Find out more about the locales you may have been missing:
Note: Responses have been edited.
Hanson Aggregates Mideast – Ardmore Quarry
Location: 6100 Ardmore Ave.
Reader Jean Podzielinski: "I have always been fascinated by the gravel pit off of Sand Point Road behind Elmhurst High School and have taken many visitors there. There is ample parking and the view from the overlook is breathtaking. We have been in Fort Wayne over 42 years, and the changes in the pit have been very interesting."
For more information: 747-3105. Open from daylight to dusk. Admission is free.
Location: 9214 Lost Bridge Road W., Andrews
Reader Diana Foster: "Our special place is Salamonie Reservoir back by the campground. Instead of left, go right. There is a fantastic stone pavilion nestled back in the trees. We have been going there for Memorial Day for over 40 years. … Quite a few of (the kids) have never been to an area like this before, so it’s a real treat for them. It’s a beautiful place to just relax and talk or go hiking, walking, fishing and pigging out! Everything tastes better outside!"
For more information: www.in.gov/dnr or 468-2125. $7 in-state daily entrance, $9 out-of-state daily entrance, $2 fee for pedestrians, cyclists or horseback and $5 daily horse permit. Office is open 8:30 a.m. to 4 p.m. Monday through Sunday
Collins Schoolhouse Museum
Location: On Indiana 120, four miles west of outlet malls in Fremont; across from 3750 W. Indiana 120, Fremont
Family member Sharidee Collins: "My family has an old one-room schoolhouse museum built in 1876. We are 4 miles west of the outlet malls on 120 in Fremont. … We are also on the National Register of Historic places (since 2002). Families love to stop and tour the school, we have a lot to see, school desks, lunch pails, books, maps, class pictures. It’s like taking a step back in time. No running water, pump or electric. Outhouse is our restroom. It’s our family gem."
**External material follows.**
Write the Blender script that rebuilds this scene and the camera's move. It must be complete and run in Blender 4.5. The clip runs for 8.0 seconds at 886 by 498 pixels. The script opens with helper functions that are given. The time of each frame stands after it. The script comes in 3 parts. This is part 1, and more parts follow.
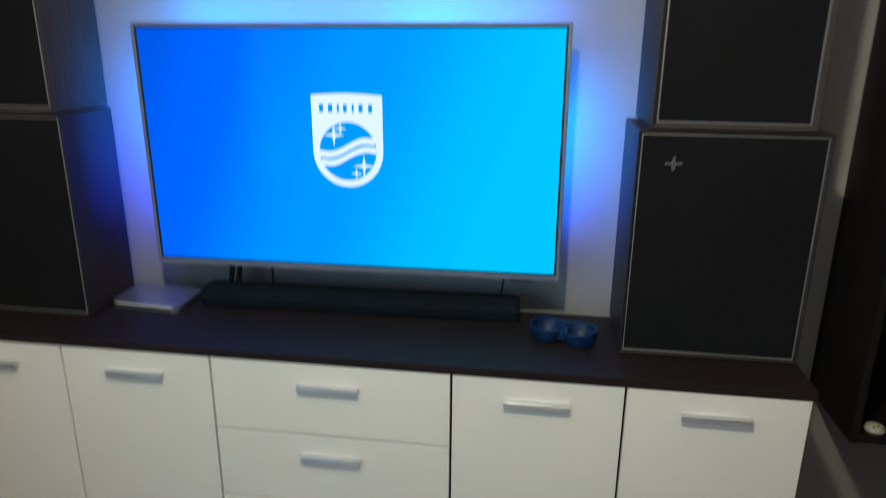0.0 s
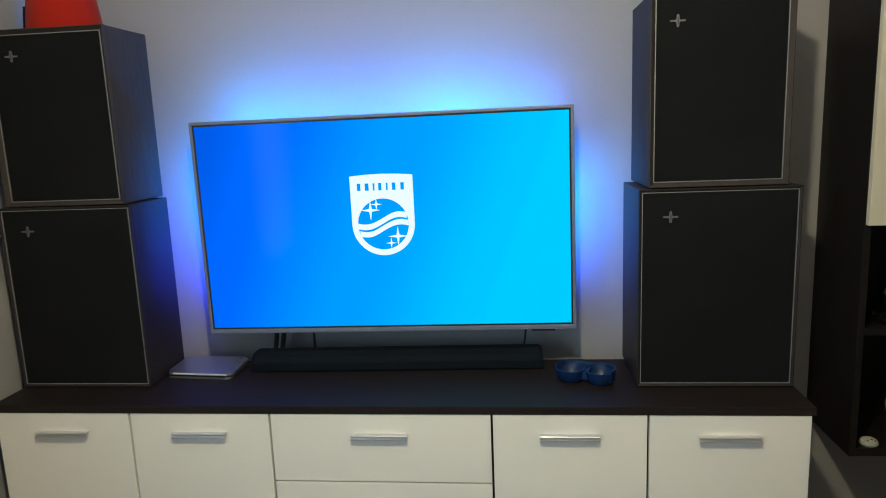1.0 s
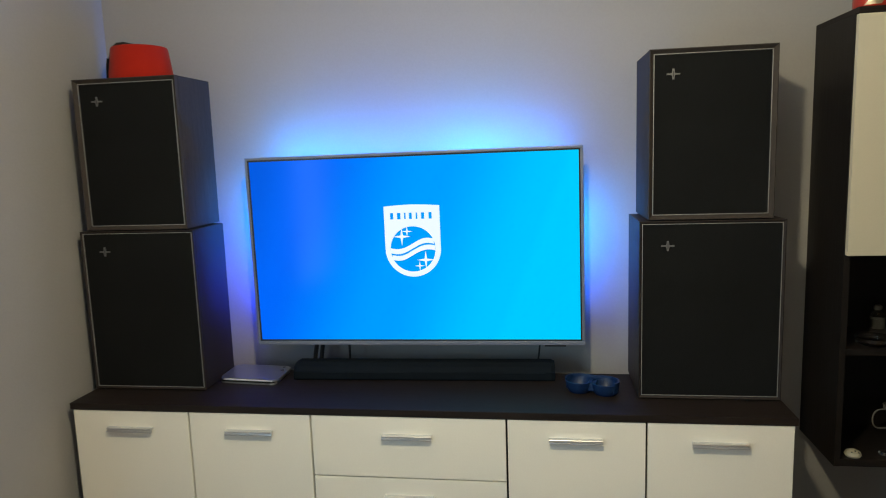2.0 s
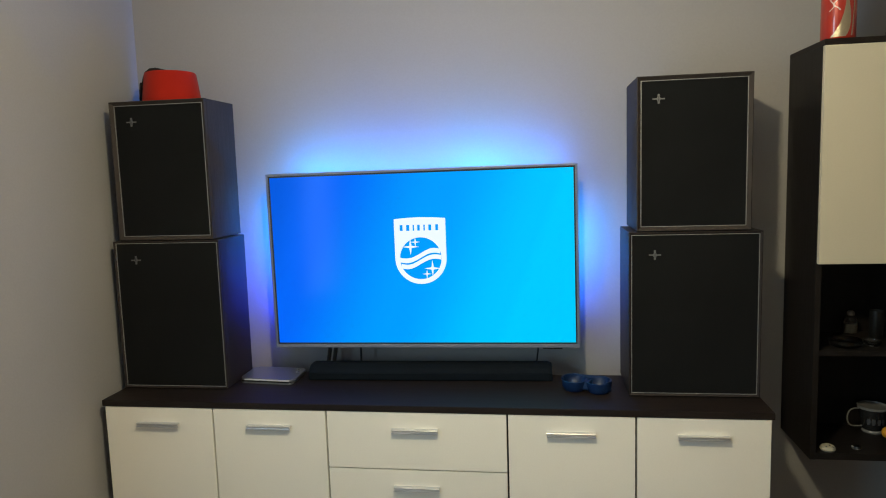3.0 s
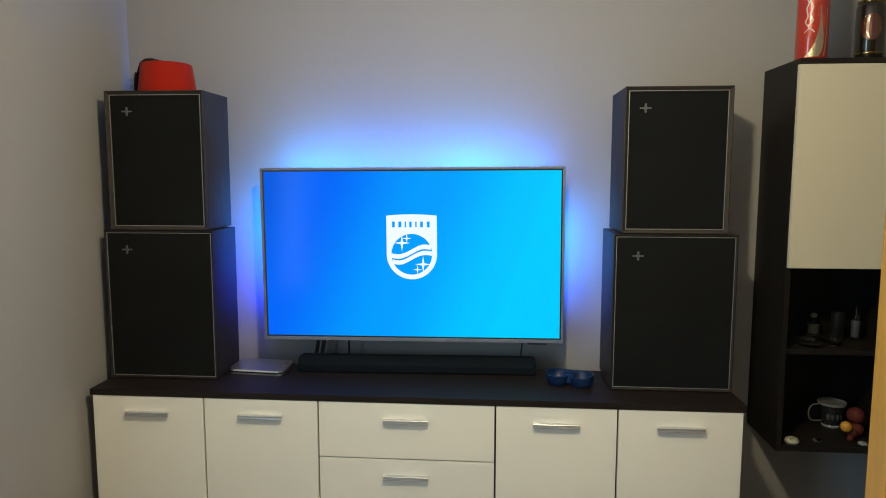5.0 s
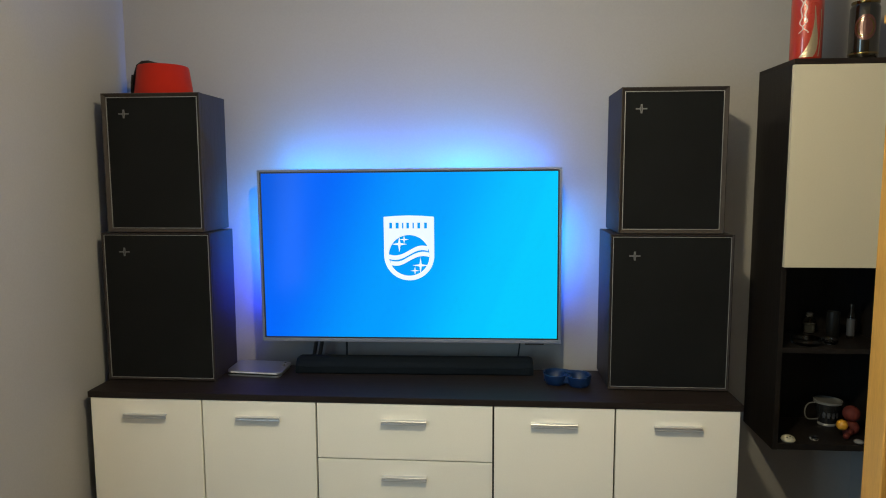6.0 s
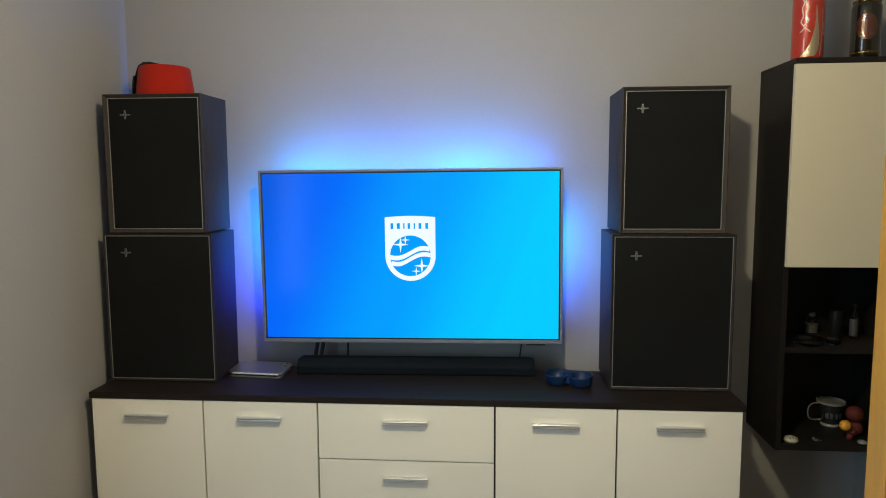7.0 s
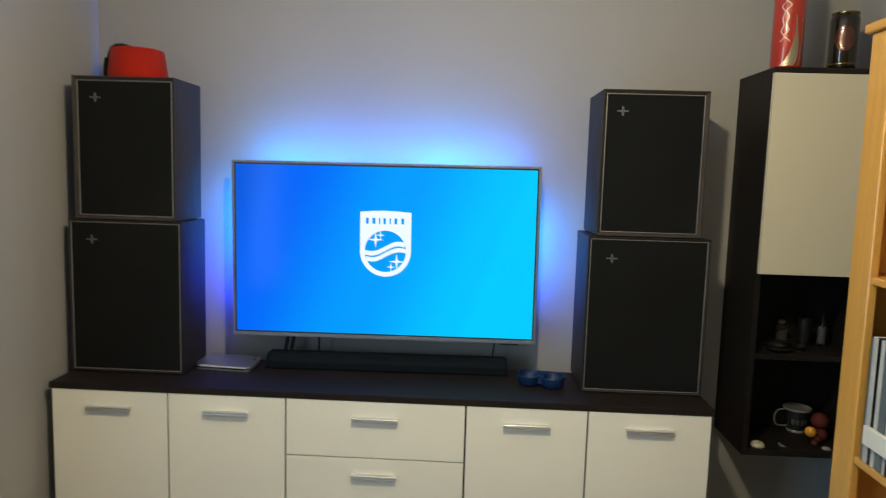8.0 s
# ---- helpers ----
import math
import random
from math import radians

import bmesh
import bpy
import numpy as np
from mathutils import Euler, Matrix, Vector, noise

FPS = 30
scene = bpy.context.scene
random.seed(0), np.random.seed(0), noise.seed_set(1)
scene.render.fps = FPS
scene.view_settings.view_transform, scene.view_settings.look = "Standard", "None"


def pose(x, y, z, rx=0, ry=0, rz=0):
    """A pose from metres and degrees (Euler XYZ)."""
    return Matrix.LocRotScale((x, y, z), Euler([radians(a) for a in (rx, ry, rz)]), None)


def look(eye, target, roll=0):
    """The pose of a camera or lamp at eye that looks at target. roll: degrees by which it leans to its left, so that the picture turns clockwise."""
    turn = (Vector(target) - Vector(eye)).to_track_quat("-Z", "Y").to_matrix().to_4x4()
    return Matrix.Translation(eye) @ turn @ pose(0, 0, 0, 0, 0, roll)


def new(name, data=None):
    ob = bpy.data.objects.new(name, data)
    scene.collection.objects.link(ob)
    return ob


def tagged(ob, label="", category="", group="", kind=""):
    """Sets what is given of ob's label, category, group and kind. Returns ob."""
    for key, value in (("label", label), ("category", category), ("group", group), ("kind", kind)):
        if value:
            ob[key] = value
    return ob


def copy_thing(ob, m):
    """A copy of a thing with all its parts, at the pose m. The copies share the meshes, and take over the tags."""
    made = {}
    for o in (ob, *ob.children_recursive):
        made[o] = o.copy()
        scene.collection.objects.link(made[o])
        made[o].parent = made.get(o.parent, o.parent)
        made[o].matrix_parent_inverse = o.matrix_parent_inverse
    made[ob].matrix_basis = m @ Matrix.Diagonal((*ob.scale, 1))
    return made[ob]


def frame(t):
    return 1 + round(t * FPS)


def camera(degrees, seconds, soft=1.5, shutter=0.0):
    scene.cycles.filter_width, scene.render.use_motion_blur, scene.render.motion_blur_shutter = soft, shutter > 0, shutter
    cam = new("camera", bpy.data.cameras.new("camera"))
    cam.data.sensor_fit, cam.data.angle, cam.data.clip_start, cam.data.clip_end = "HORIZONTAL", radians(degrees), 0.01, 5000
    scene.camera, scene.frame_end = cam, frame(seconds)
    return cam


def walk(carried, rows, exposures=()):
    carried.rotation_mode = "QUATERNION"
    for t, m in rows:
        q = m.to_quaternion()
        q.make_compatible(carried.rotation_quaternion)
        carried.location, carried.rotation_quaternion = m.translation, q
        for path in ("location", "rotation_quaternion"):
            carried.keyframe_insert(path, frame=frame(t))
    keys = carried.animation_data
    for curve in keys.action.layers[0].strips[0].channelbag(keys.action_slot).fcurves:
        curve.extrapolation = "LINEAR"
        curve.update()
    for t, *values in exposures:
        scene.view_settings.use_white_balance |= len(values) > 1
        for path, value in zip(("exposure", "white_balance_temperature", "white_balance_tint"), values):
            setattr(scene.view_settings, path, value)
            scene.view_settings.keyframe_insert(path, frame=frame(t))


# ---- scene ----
cam = camera(66.2, 8.0, soft=1.0, shutter=0.5)
PATH = [
    (0, (1.577, -1.423, 1.574), (1.312, 0.471, 0.988), 0.5),
    (0.2, (1.571, -1.492, 1.582), (1.327, 0.439, 1.123), -1.2),
    (0.5, (1.56, -1.562, 1.584), (1.333, 0.39, 1.21), -2.2),
    (0.7, (1.509, -1.615, 1.569), (1.296, 0.35, 1.263), -1.5),
    (1, (1.467, -1.671, 1.569), (1.26, 0.287, 1.218), -2.3),
    (1.5, (1.463, -1.784, 1.599), (1.256, 0.179, 1.273), -2.1),
    (1.7, (1.482, -1.830, 1.612), (1.227, 0.132, 1.304), -1.9),
    (2.8, (1.534, -2.085, 1.601), (1.222, -0.123, 1.371), -1.9),
    (3, (1.521, -2.097, 1.603), (1.23, -0.131, 1.377), -1.8),
    (3.5, (1.454, -2.129, 1.601), (1.232, -0.156, 1.365), -1.3),
    (4, (1.417, -2.166, 1.601), (1.23, -0.189, 1.367), -0.7),
    (4.5, (1.406, -2.181, 1.594), (1.239, -0.201, 1.367), -0.0),
    (6, (1.401, -2.193, 1.595), (1.25, -0.211, 1.376), -0.2),
    (6.5, (1.396, -2.196, 1.592), (1.243, -0.214, 1.371), -0.3),
    (7, (1.405, -2.191, 1.585), (1.247, -0.209, 1.375), -0.3),
    (7.5, (1.401, -2.186, 1.593), (1.249, -0.204, 1.373), -0.5),
    (7.7, (1.399, -2.183, 1.581), (1.258, -0.2, 1.364), -0.3),
    (7.8, (1.391, -2.183, 1.576), (1.266, -0.196, 1.385), 0.6),
    (8, (1.397, -2.167, 1.583), (1.316, -0.18, 1.364), 1.7),
]
walk(cam, [(t, look(eye, target, roll)) for t, eye, target, roll in PATH],
     exposures=[(0, -0.08, 5650, 10), (0.5, -0.04, 5800, 10), (1, 0.0, 6050, 10), (1.5, 0.0, 6250, 10), (3, 0.0, 6450, 10), (4, 0.0, 6500, 10), (8, 0.0, 6500, 10)])

# ---- world, lights ----
world = bpy.data.worlds.new("world")
scene.world = world
world.use_nodes = True
wn = world.node_tree.nodes
sky = wn.new("ShaderNodeTexSky")
sky.sky_type = "NISHITA"
sky.sun_disc = False
sky.sun_elevation = radians(12)
sky.sun_rotation = radians(120)
wn["Background"].inputs["Strength"].default_value = 0.06
world.node_tree.links.new(sky.outputs["Color"], wn["Background"].inputs["Color"])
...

For more information: 667-7216. 2 p.m. to 5 p.m. Sunday from June through August. Admission is free, donations accepted.
Luckey Hospital Museum
Location: At Indiana 109 and U.S. 33, Wolf Lake
Beverly Huntsman, secretary of Luckey Hospital Museum’s board of directors: "Ever wonder what a working hospital looked like 70 years ago? The Luckey Hospital is a hidden gem built in 1929 by Dr. James E. Luckey and closed in 1957. … "This museum exhibits a restored surgery, delivery, emergency, pharmacy and patient room. A working iron lung, a large collection of nurses uniforms and caps and medical equipment are also on display."
For more information: www.luckeyhospitalmuseum.org or 635-2490. Hospital museum is open for walk-in tours 10 a.m. to 2 p.m. Wednesday and Saturday through Labor Day weekend. Admission is $5 adults, $3 children; group tours can be arranged.
The Wyneken House
Description: Pre-Civil War home of Pastor Friedrich Conrad Dietrich Wyneken, a German immigrant and one of the Indiana’s religious pioneers).
Location: 11730 N.W. Winchester Road, Decatur
Pendy Selking, Friends of Wyneken: "The Wyneken House is still a work in progress. We’ve been doing tours for the last three years. … People can stop by for a short tour, or have lunch and a longer tour with Pastor Wyneken for a small donation."